Fui menino vendo a minha mãe rezando nas trindades do anoitecer, seus lábios mumurando baixinho. Meu avô e meu pai de fita azul e medalhas marianas em fitas azuis com seus cajados que marcavam o chão, anunciando o milagre da ressurreição. Era bonito o povo de Deus caminhando, tangido pela fé dos tempos velhos. A vida ainda era um mistério que se humanizava nas orações e renascia das águas daquele rio manso, entre gamboas, com o perdão para os pecados do mundo.

O que fizemos daquele amor tão puro que aprendemos tão cedo se hoje não sabemos amar a Deus, como nos tempos de menino? E aquela dor, no mais íntimo da alma, o que fizemos do mistério da fé que um dia proclamamos? Fizemos de pecados a vida que era sublime? Resta, este homem, cansado de tudo, carregado dos seus pobresinfortúnios, caído no abismo das aventuras inúteis que em vão colecionou esses anos todos, como se viver fosse a terrível agitação, feroz e sem finalidade, de que fala o poeta?

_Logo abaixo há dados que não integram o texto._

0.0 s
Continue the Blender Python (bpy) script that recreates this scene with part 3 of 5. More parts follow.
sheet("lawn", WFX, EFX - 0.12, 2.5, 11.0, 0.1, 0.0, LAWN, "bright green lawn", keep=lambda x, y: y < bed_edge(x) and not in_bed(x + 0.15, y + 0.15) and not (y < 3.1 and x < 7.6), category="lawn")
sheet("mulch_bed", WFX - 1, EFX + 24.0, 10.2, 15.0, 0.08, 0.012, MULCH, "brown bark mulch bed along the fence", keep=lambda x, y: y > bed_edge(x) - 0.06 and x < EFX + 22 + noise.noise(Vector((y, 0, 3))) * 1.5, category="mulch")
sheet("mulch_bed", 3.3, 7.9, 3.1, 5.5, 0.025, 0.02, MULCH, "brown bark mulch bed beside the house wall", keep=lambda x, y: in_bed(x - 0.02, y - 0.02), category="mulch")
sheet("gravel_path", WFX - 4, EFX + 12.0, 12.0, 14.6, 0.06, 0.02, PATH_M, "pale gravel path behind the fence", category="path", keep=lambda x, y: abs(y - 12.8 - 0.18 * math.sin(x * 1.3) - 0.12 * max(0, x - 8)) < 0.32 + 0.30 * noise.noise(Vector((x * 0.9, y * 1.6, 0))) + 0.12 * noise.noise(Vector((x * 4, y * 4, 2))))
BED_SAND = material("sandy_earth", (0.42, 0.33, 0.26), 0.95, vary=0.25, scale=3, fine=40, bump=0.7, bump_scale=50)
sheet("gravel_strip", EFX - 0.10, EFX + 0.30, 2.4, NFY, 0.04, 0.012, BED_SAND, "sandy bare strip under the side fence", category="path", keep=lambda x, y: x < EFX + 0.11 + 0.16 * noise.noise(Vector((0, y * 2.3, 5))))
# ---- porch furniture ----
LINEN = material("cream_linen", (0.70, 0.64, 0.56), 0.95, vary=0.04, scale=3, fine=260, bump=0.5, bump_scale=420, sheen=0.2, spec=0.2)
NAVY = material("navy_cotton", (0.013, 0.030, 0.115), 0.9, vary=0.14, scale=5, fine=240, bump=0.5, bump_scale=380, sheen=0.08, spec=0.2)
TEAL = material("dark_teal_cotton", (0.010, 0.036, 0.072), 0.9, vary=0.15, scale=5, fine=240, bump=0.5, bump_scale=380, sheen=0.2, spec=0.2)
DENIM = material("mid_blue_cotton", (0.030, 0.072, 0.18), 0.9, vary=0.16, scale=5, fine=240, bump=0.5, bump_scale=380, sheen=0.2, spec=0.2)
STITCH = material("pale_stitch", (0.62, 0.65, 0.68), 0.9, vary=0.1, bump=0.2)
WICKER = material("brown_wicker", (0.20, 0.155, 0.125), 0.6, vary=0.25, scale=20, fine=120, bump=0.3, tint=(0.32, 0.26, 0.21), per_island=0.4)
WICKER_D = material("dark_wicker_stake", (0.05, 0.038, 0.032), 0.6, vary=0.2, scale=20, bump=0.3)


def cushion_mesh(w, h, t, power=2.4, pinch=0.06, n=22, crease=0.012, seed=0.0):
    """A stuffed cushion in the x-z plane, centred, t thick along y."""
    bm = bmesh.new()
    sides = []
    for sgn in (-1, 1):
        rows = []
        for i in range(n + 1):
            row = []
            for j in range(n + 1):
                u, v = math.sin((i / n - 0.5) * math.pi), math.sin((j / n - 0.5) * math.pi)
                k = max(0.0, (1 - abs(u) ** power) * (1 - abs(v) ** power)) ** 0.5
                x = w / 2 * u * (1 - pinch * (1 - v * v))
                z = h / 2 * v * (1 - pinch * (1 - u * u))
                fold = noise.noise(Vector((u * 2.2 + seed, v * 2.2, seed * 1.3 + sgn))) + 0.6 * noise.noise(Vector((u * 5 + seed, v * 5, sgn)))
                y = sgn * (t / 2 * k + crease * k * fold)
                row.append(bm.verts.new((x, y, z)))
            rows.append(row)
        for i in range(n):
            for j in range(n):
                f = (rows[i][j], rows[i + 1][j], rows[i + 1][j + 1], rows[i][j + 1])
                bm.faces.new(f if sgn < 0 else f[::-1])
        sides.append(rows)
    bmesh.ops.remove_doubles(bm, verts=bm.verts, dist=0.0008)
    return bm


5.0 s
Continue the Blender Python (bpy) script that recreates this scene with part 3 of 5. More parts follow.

A quem entregarei os fardos das minhas dúvidas e o fel dos meus medos se ainda ouço o grito magro das matracas anunciando a dor do fim? E a morte, essa fera que espera e espreita nas esquinas, a quem enganarei a cada estação, se o nosso encontra um dia será inevitável? Se cada um dia nós será um morto? Se um dia a dor também calou o riso do meu pai que sonhei ser eterno para livrar seu filho de todo mal? A quem deixarei as lágrimas que guardei, inventando a coragem que nunca tive?

Eis o mistério da vida, Senhor Redator. Outros virão bêbados e enlutados, como no triste soneto de Lêdo Ivo a Emengarda. Quanto a mim, e meus pecados, venho lúcido. Venho trazê-los na dolorosa cerimônia de um adeus que a mim coube guardar, eu que não tive um lenço branco para o último aceno naquela hora da despedida. Quando o adeus se desfez em gestos de silêncio repetidos, eu era o homem mais triste dos homenes tristes do mundo, semeando no silêncio morto um tempo imenso de vida.

Por isso, todos os anos, é como se fosse inevitável acompanhar a procissão, numa metáfora do tempo que passou. Ouço o grito triste das matracas cortando o silêncio das tardes da infância. Lá vão meu avô e meu pai, caminhando como se seguissem, como se seguissem os passos da morte. Sei que nada será como antes. Os seus olhos descansam e as suas mãos repousam como se apenas dormissem. Quem sabe, num dia assim, livre da tristeza, ele também virá para o grande reencontro.